Perhaps the most explosive revelation in the film is the FBI’s failure to follow up on a tip from Max Stier, a fellow Yale student during the time Ramirez and Kavanaugh attended the school, who said he was told about a similar alleged incident involving Kavanaugh exposing himself to another female student. The film includes a taped recorded statement from Stier, one of 4,500 tips to an FBI tip line that was set up after Ramirez and Blasey Ford came forward.

Liman said the filmmakers haven’t received any blowback yet, but that he did feel the filmmakers and those interviewed in the film were at risk of retaliation while Justice was being made, thus the need for extreme secrecy which extended to asking everyone involved in the film to sign NDAs.

“The machinery that’s put into place against anyone that speaks up… we knew that machinery would be turned on us,” Liman said. “The film wouldn’t have been shown at Sundance, there would have been injunction” had word of it leaked in advance.

Producer Amy Herdy, also at the Q&A, has investigated other prominent figures accused of sexual misconduct including Woody Allen in the 2021 documentary series Allen v. Farrow, and music industry mogul Russell Simmons in the 2020 doc On the Record. Oscar-winner Dan Cogan and Oscar-nominated filmmaker Liz Garbus executive produced the film, along with Liman. Cogan and Garbus’ production company Story Syndicate produced the film.

Herdy said she hopes the film “triggers outrage, and an investigation with subpoena powers.”

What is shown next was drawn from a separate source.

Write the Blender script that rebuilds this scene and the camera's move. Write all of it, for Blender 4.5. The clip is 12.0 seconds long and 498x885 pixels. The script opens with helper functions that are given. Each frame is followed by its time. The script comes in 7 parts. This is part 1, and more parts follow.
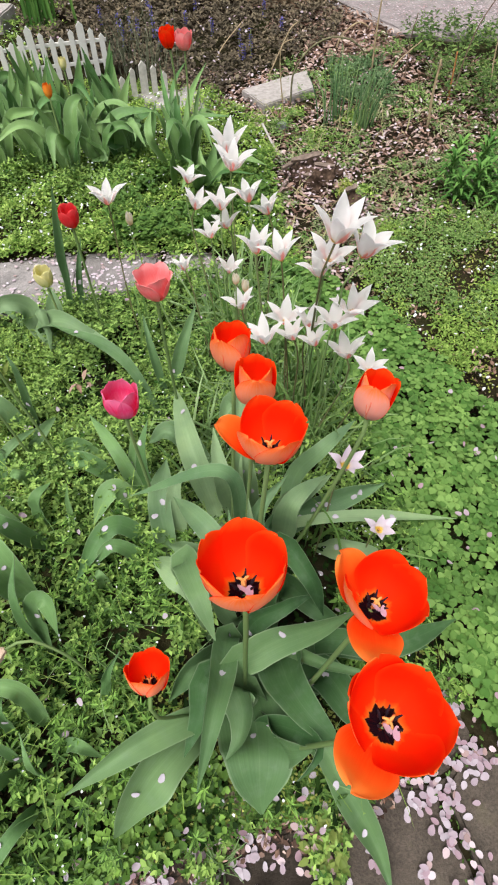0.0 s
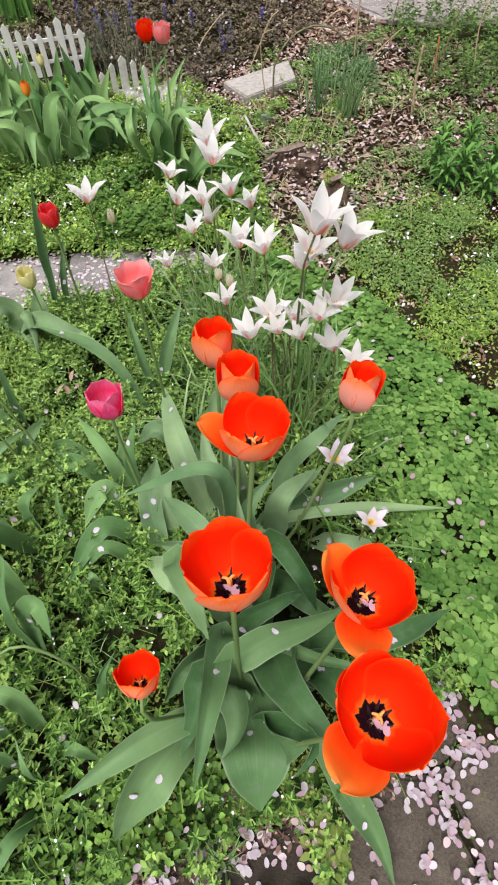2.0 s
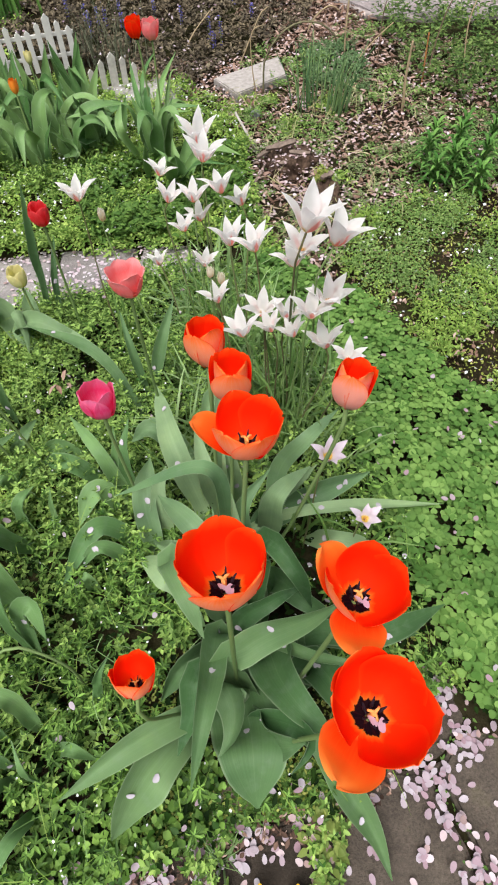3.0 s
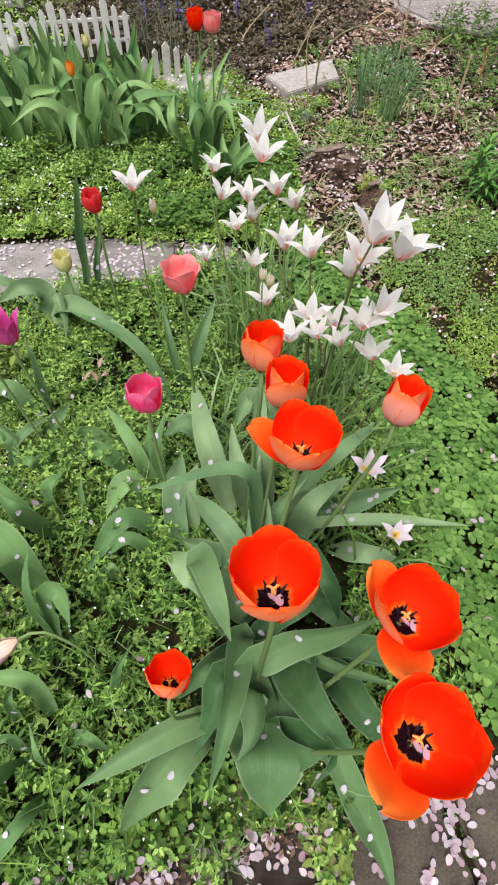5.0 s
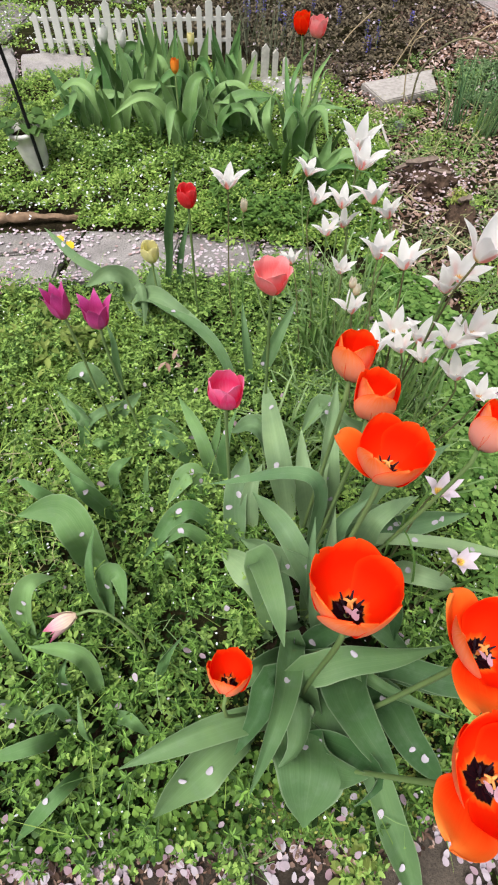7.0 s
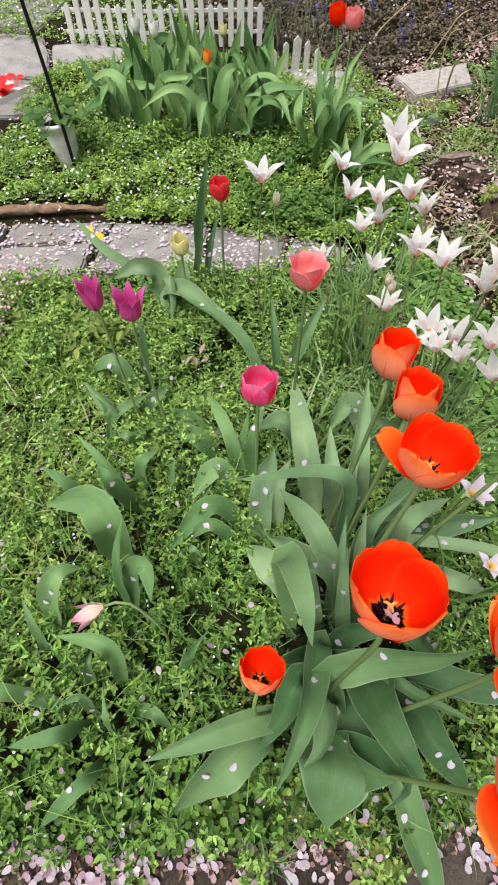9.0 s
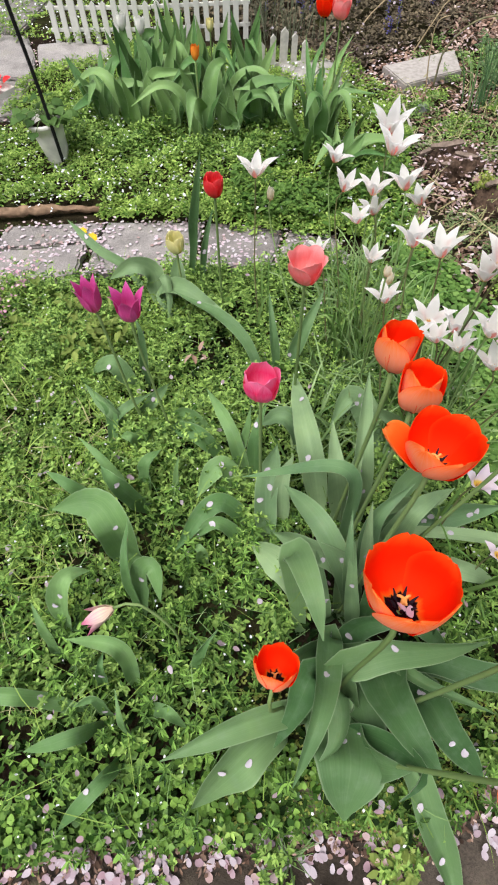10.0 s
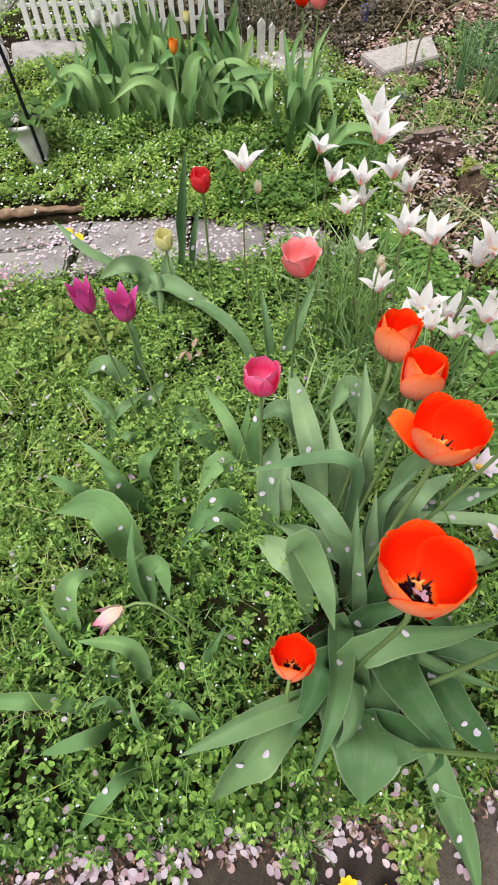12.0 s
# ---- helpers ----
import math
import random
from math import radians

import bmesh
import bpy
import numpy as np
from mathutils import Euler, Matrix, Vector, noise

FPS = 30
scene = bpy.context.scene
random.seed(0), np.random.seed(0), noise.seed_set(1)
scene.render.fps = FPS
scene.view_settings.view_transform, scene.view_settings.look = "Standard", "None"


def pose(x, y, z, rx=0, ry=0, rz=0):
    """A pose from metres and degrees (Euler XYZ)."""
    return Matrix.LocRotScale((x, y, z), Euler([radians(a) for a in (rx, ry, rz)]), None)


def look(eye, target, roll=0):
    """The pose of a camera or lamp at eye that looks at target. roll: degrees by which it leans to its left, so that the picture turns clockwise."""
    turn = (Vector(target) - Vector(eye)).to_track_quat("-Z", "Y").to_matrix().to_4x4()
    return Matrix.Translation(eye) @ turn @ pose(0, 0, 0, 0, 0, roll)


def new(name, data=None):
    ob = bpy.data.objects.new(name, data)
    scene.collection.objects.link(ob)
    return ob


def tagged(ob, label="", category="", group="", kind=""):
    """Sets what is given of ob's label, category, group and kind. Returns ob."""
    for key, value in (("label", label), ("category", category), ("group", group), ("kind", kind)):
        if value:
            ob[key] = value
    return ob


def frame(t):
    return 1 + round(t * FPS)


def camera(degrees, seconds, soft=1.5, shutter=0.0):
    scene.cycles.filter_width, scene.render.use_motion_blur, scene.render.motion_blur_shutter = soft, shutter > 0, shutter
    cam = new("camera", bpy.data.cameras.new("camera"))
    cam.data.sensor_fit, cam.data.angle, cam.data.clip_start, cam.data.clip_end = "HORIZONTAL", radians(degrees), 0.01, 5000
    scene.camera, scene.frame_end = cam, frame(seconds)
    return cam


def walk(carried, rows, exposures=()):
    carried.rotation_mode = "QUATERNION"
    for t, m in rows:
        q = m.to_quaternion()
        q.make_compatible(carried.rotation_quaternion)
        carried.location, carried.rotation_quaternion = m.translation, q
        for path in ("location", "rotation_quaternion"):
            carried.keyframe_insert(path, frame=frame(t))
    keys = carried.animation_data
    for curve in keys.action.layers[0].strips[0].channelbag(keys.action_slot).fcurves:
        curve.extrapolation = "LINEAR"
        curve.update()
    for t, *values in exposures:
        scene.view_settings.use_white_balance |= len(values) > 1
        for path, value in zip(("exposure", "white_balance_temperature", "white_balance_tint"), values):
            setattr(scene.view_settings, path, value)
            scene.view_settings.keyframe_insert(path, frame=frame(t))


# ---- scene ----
cam = camera(51.0, 12.0, soft=2.1)
PATH = [
    (0, (0.009, -0.165, 0.946), (0.007, 0.989, -0.687), -0.6),
    (0.5, (0.012, -0.163, 0.944), (0.009, 0.99, -0.69), -1.0),
    (1, (0.015, -0.16, 0.943), (0.013, 0.989, -0.694), -1.3),
    (1.5, (0.019, -0.16, 0.943), (0.019, 0.986, -0.697), -1.7),
    (2, (0.023, -0.16, 0.942), (0.031, 0.978, -0.703), -2.1),
    (2.5, (0.027, -0.16, 0.942), (0.046, 0.973, -0.706), -2.4),
    (4.5, (-0.008, -0.149, 0.944), (0.03, 0.971, -0.712), 1.2),
    (5, (-0.023, -0.148, 0.946), (-0.024, 0.972, -0.71), 2.0),
    (5.5, (-0.036, -0.149, 0.945), (-0.085, 0.972, -0.71), 1.7),
    (6, (-0.048, -0.15, 0.944), (-0.149, 0.97, -0.71), 1.5),
    (6.5, (-0.056, -0.15, 0.945), (-0.197, 0.965, -0.709), 1.4),
    (7, (-0.065, -0.15, 0.945), (-0.234, 0.961, -0.71), 1.4),
    (9, (-0.089, -0.15, 0.94), (-0.31, 0.936, -0.725), 0.6),
    (9.5, (-0.094, -0.149, 0.941), (-0.313, 0.93, -0.729), -0.3),
    (10, (-0.098, -0.149, 0.941), (-0.309, 0.924, -0.734), -1.0),
    (10.5, (-0.101, -0.148, 0.942), (-0.308, 0.919, -0.737), -1.4),
    (11, (-0.104, -0.149, 0.942), (-0.304, 0.914, -0.74), -1.6),
    (11.5, (-0.11, -0.152, 0.943), (-0.296, 0.909, -0.742), -1.9),
    (12, (-0.114, -0.153, 0.944), (-0.287, 0.907, -0.743), -2.0),
]
walk(cam, [(t, look(eye, target, roll)) for t, eye, target, roll in PATH])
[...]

Blasey Ford appears briefly in the opening few minutes of the film. Excerpts from her dramatic testimony before the Senate Judiciary Committee serve to tell her story. Liman said he did not include a new on camera interview with Blasey Ford because “she did her part. She more than did her part for this country. She’s done enough for 10 lifetimes.”

It was at the Sundance opening day news conference that the festival’s programming chief revealed the existence of the film and that it would premiere Friday night.

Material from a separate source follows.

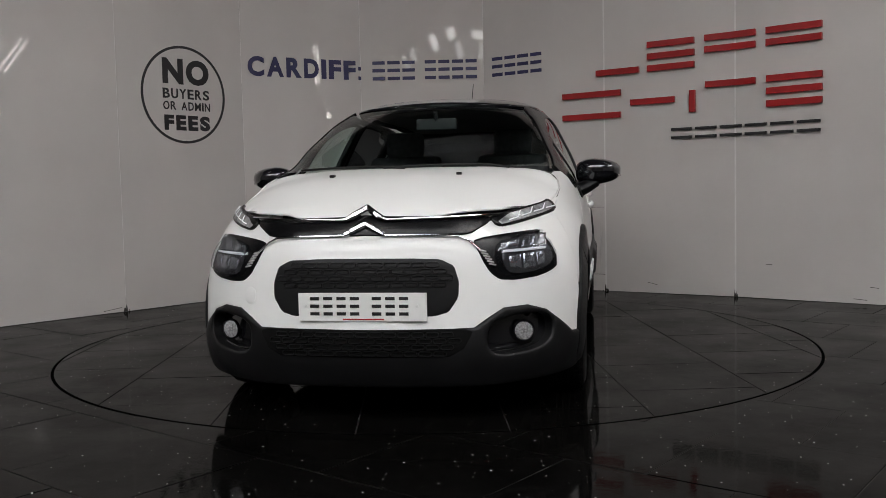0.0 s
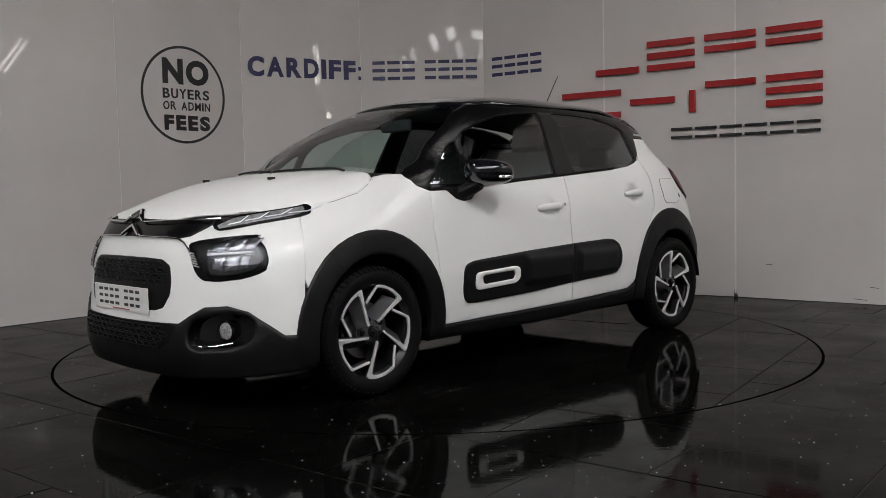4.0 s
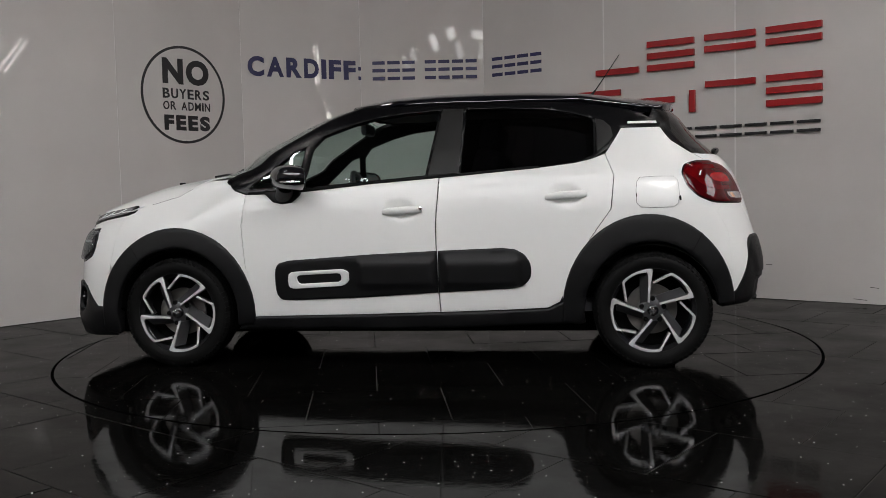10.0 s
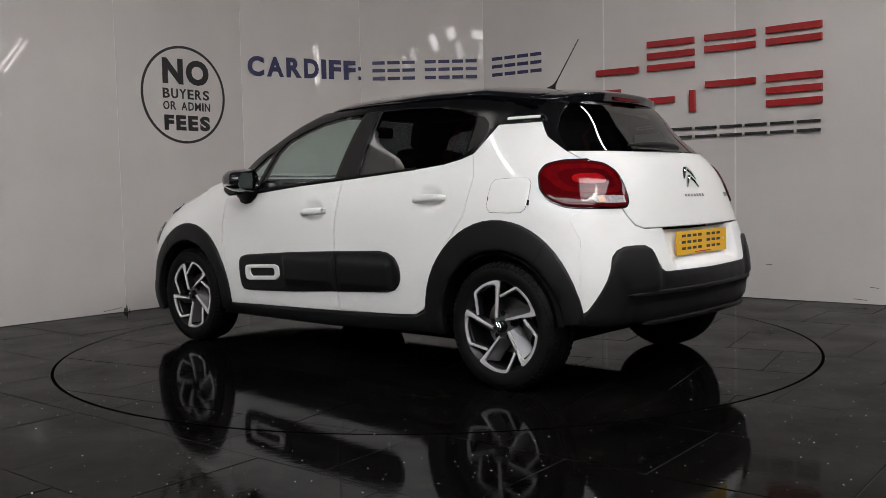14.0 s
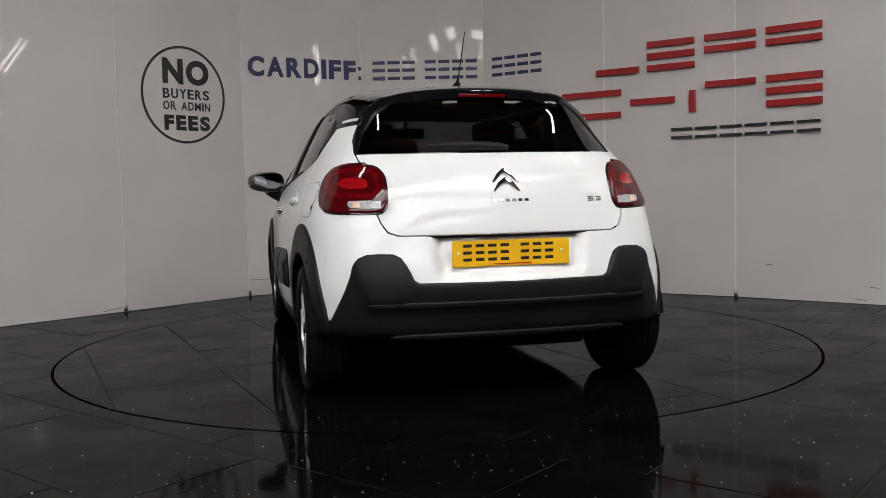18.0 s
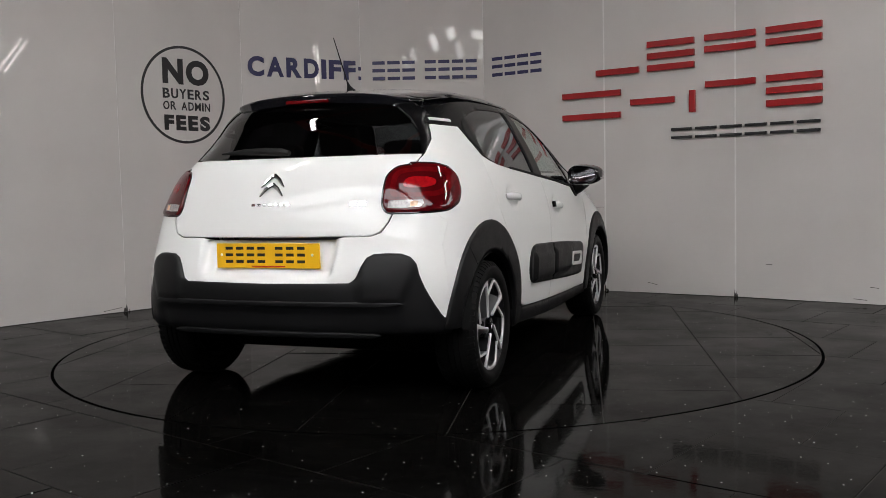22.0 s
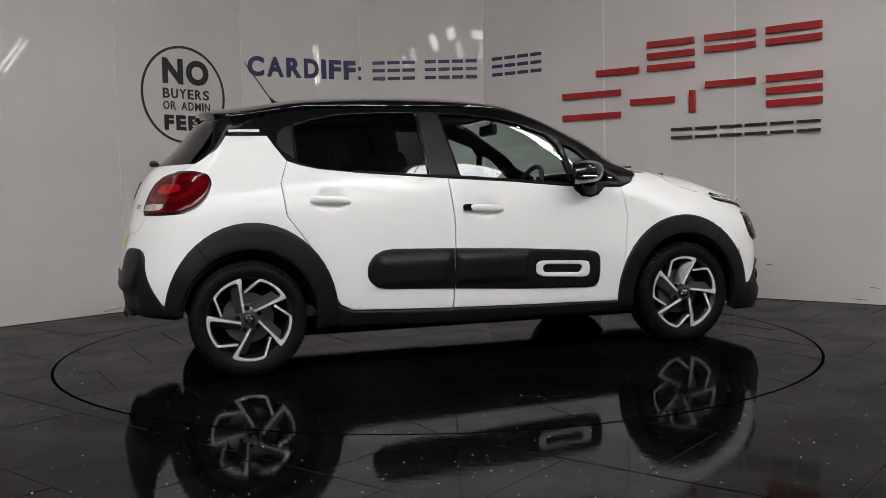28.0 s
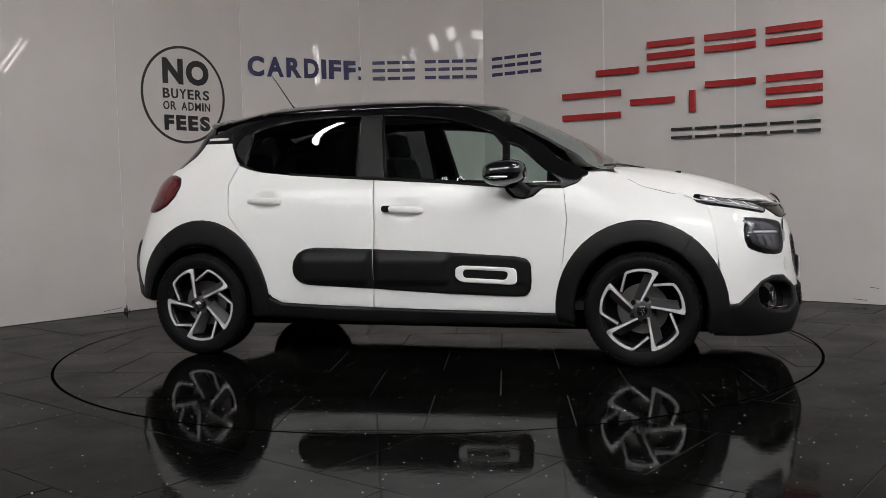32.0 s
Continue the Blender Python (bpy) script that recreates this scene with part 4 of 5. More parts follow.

“It shouldn’t be this hard to have an open and honest conversation about whether or not a Justice on the Supreme Court assaulted numerous women as a young man,” Liman said in a statement released after the festival’s news conference. “Thanks to this fantastic investigative team and the brave souls who trusted us with their stories, Justice picks up where the FBI investigation into Brett Kavanaugh fell woefully short. The film examines our judicial process and the institutions behind it, highlighting bureaucratic missteps and political powergrabs that continue to have an outsized impact on our nation today.”

President Trump nominated Kavanaugh in July 2018 to succeed retiring Justice Anthony Kennedy. The Senate Judiciary Committee conducted Kavanaugh’s initial confirmation hearings from September 4-7. On September 16 the Washington Post published a bombshell report that Blasey Ford had accused Kavanaugh of sexually assaulting her in 1982 when they were both teenagers in Bethesda, Maryland.

In an excerpt of testimony from FBI director Christopher Wray that is seen in the film, the G-man admits that tips that came in about Kavanaugh were shared with the Trump White House. The film ends with Vice President Mike Pence announcing the 50-48 Senate vote that confirmed Kavanaugh’s lifetime appointment to the Supreme Court.

The doc notes that Kavanaugh declined to comment to the filmmakers. He previously denied all allegations categorically.

Among Kavanaugh’s most consequential decisions since joining the court has been his vote last year to overturn Roe v. Wade, the 1973 Supreme Court decision that legalized abortion. He was joined in the 6-3 decision by fellow conservatives, including Amy Coney Barrett who was confirmed to the court in 2020.